Paranoia is a useful trait for an Oracle DBA. Very useful.
June 1, 2005
Frozen In Time
Ten days ago, a teenage girl here was killed in a horrible boating accident. There was no alcohol involved, no drugs. Just a freak accident. The kids on the boat were all good kids. The kind parents want to have. And now her parents are staring into that black abyss that comes with the loss of a child. I saw what it did to my parents when my younger brother died at 31. I feel for her family, her parents, her sister, her little brothers. They're walking a path that has to be walked alone, for a while at least.
It seems like nobody bad ever dies young. No one speaks ill of the departed. But in this case, the words are very true, without embellishment. This was a girl who touched all those around her. I didn't know her directly, but she played soccer with my youngest daughter several years ago, and my wife taught her last year in Biology. She acted in community theatre, was part of the dance team at her school, deeply involved in her church. She was truly a bright spirit.
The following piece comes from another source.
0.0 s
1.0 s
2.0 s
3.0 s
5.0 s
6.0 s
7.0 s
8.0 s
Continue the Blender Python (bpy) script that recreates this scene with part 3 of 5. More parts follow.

In one of those supreme ironies, she and the other girl on the boat had talked about their funerals shortly before the accident. She had said she wanted bright colors, and happy people, celebrating her life lived as a Christian. Lots of yellow. "Let It Be" was to be the featured music. And that's what she had.
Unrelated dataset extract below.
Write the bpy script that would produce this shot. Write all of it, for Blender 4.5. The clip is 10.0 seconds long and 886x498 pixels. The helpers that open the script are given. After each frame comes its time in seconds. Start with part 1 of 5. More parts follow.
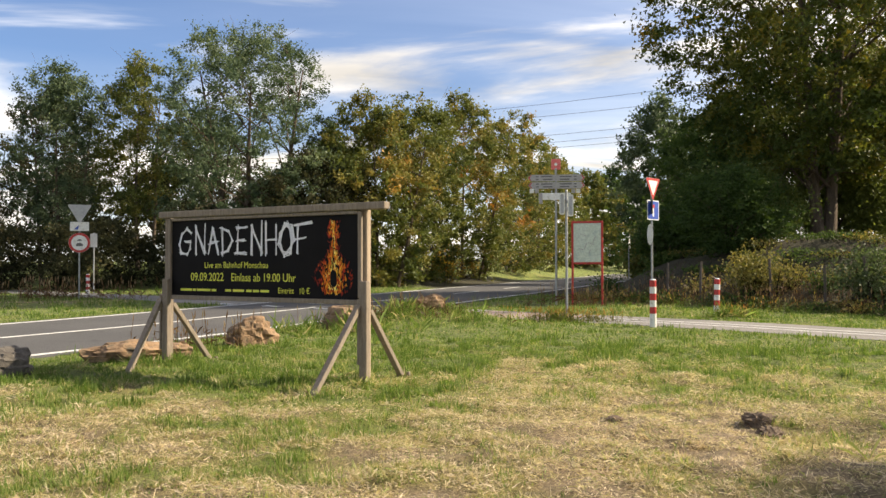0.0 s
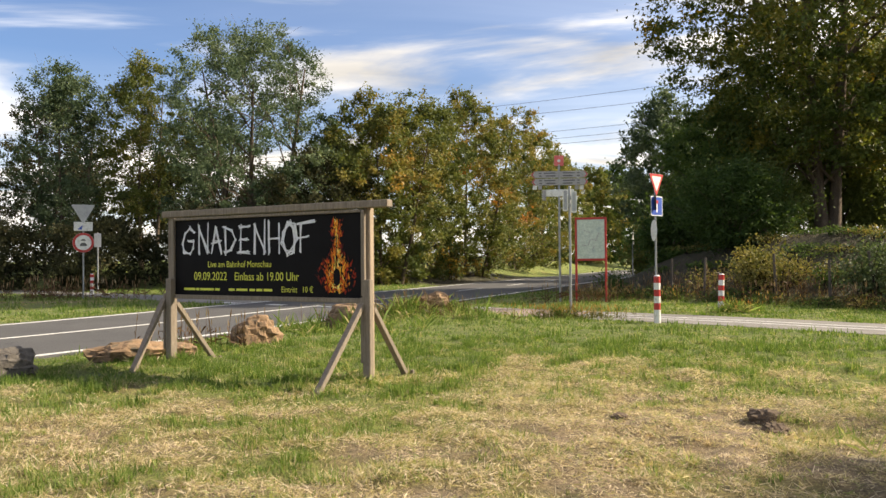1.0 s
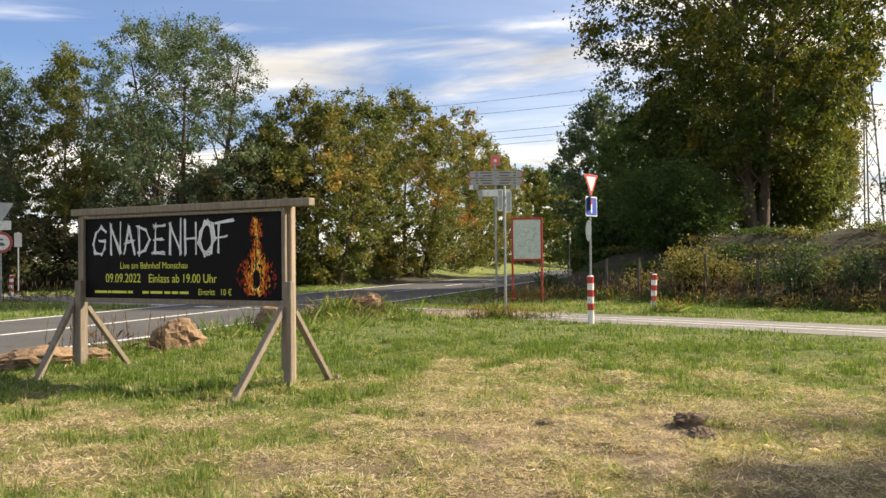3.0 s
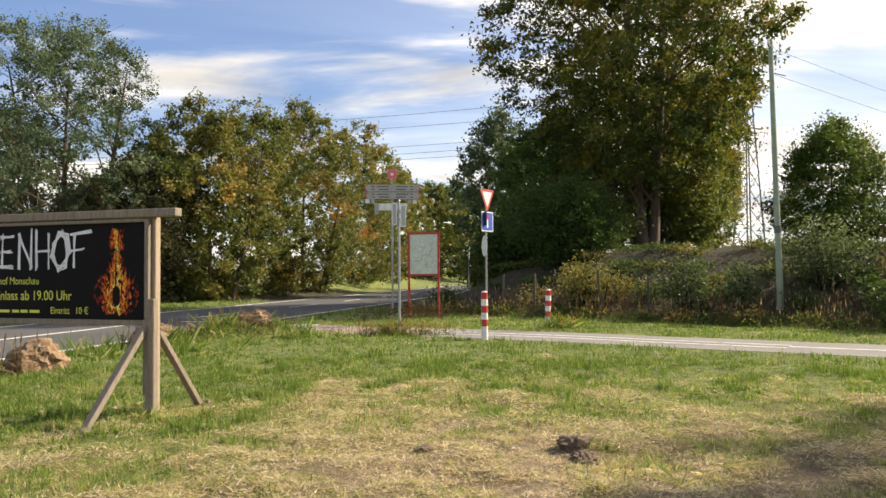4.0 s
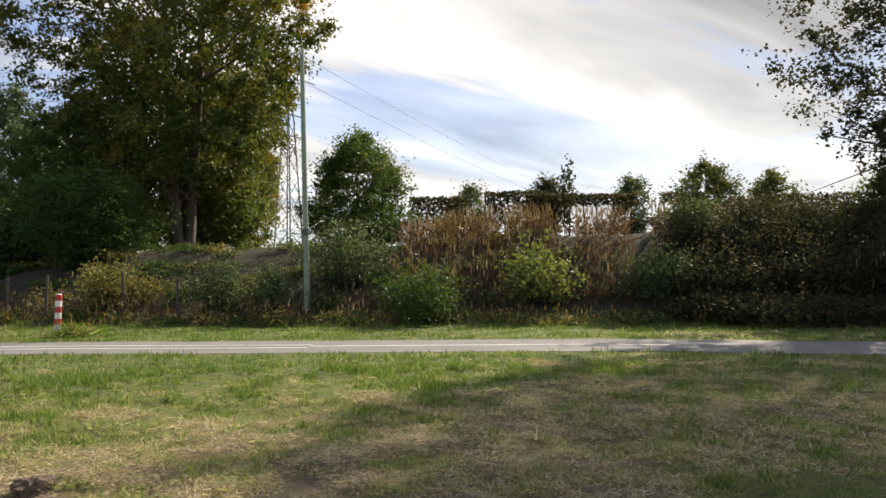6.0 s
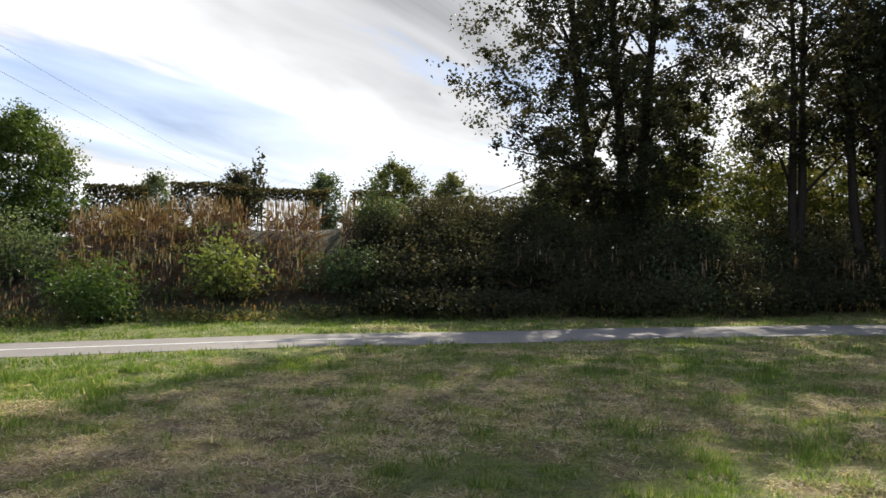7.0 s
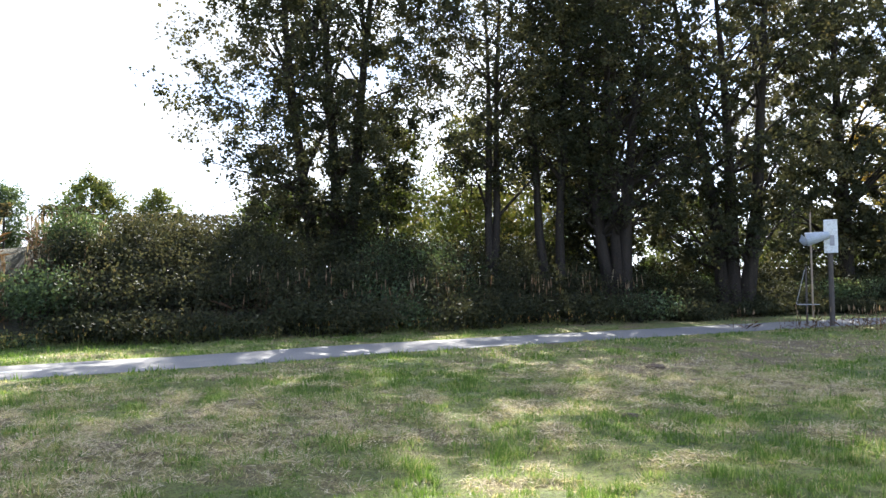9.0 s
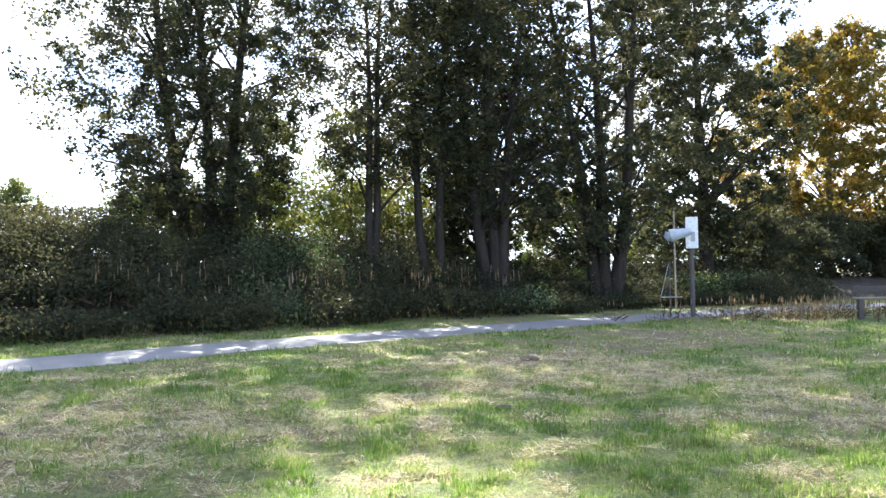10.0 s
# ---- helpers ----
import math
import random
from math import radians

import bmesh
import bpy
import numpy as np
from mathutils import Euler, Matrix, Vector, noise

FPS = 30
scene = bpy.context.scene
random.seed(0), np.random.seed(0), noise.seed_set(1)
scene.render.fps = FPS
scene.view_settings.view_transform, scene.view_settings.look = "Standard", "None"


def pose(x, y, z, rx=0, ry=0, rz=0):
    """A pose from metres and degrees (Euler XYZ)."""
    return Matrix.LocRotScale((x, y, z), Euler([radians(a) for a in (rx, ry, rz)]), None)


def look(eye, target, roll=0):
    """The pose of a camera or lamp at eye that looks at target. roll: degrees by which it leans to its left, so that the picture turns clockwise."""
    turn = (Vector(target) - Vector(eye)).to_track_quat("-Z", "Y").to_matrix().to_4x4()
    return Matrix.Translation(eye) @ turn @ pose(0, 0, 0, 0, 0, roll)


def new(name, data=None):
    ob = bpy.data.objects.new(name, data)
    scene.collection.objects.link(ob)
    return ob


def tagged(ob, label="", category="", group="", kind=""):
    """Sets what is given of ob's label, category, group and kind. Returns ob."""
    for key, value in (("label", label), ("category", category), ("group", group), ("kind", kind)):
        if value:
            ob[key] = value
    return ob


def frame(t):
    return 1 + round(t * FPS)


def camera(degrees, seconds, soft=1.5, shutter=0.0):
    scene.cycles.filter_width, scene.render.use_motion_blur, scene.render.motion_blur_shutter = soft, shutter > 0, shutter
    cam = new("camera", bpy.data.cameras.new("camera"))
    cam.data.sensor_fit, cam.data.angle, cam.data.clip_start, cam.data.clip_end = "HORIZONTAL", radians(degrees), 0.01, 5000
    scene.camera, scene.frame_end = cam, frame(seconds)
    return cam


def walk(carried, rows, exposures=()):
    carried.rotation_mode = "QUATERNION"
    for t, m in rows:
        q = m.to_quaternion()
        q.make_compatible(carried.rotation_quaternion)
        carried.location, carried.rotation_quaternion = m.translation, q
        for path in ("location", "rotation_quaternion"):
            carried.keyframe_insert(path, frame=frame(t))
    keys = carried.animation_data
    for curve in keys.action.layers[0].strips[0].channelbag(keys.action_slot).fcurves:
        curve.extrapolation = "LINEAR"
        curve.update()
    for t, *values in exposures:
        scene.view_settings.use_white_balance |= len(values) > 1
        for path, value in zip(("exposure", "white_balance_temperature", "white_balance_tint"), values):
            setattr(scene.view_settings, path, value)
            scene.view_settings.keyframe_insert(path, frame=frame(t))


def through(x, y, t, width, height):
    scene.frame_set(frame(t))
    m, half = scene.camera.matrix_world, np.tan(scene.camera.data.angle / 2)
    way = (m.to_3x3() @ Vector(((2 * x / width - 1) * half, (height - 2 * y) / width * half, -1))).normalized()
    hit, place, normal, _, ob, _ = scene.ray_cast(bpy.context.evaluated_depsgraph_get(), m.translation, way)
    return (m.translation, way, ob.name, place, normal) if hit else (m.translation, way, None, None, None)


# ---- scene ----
cam = camera(58.5, 10.0, shutter=0.08)
PATH = [
    (0, (0.102, 0.298, 1.386), (0.085, 2.298, 1.42), -0.1),
    (0.5, (0.105, 0.304, 1.391), (0.087, 2.304, 1.422), -0.1),
    (1, (0.106, 0.317, 1.392), (0.08, 2.316, 1.419), -0.5),
    (1.5, (0.106, 0.335, 1.391), (0.105, 2.335, 1.416), -0.6),
    (2, (0.108, 0.394, 1.385), (0.188, 2.393, 1.405), -0.6),
    (3.5, (0.422, 0.795, 1.408), (0.594, 2.787, 1.446), -0.4),
    (4, (0.548, 1.013, 1.409), (0.913, 2.978, 1.47), -0.4),
    (4.5, (0.684, 1.185, 1.399), (1.237, 3.106, 1.461), -0.1),
    (5, (0.889, 1.314, 1.394), (1.572, 3.193, 1.462), 0.8),
    (5.5, (1.068, 1.434, 1.396), (2.027, 3.187, 1.462), 0.1),
    (5.9, (1.182, 1.498, 1.406), (2.482, 3.016, 1.463), -0.3),
    (6, (1.199, 1.503, 1.406), (2.553, 2.974, 1.462), -0.5),
    (7.3, (1.278, 1.42, 1.437), (3.148, 2.127, 1.472), 0.2),
    (7.5, (1.275, 1.416, 1.438), (3.171, 2.052, 1.471), 0.2),
    (8, (1.274, 1.419, 1.438), (3.222, 1.868, 1.479), 0.1),
    (8.5, (1.253, 1.408, 1.436), (3.227, 1.72, 1.5), -0.4),
    (9, (1.228, 1.39, 1.434), (3.219, 1.565, 1.515), -0.8),
    (9.5, (1.224, 1.364, 1.441), (3.222, 1.407, 1.517), -0.9),
    (10, (1.221, 1.343, 1.44), (3.216, 1.22, 1.503), -1.0),
]
EXPOSURES = [(0, 0.98, 7350, 11), (4, 0.98, 7250, 11), (5, 0.82, 7100, 11), (5.5, 0.72, 6950, 11), (6.2, 0.66, 6750, 11), (7.5, 0.92, 6350, 10), (8.5, 1.5, 6100, 10), (9, 1.95, 5850, 10), (10, 2.45, 5700, 10)]
walk(cam, [(t, look(eye, target, roll)) for t, eye, target, roll in PATH], EXPOSURES)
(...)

She, like so many her age, had a weblog. Reading it almost seems like a violation, but it, and another site set up by her friends, have become memorials of sorts. And the lasting impression from reading her blog is that this was a girl who was alive, vibrant, living in the moment. All the phrases you want to use. Yes, it's the blog of a 15-, then 16-year-old girl. But what we too often forget is that, at that age, they're beginning to look seriously at the world and make some sense of it. Sometimes serious, sometimes funny, sometimes so lighthearted it makes you ache for what was lost. But what you take from it mostly is a 16-year-old girl, frozen in time in the late spring of 2005. We probably don't think much about how weblogs are part of us, but apart from us, and could, in an instant, become part of a disassociated netherworld, waiting for a next entry that will never come, but continuing to be a last remainder of us until some webhost does the final internment.
Lanie Kealhofer, 1988-2005. Missed by her family, a large circle of friends, and a small Mississippi town.
Really Baffling FTP Problem, Part 4
The replication job ran last night in 2 hours. The problem was a router that I had been told to used for my servers. I noticed using traceroute that my desktop didn't use ut, nor did the Linux boxes I had been playing with, and they all had very fast transfer speeds. So I tested yesterday afternoon with another Solaris box, and the speed jump was astounding. Now the network folks are trying to figure out why that router was such a bottleneck.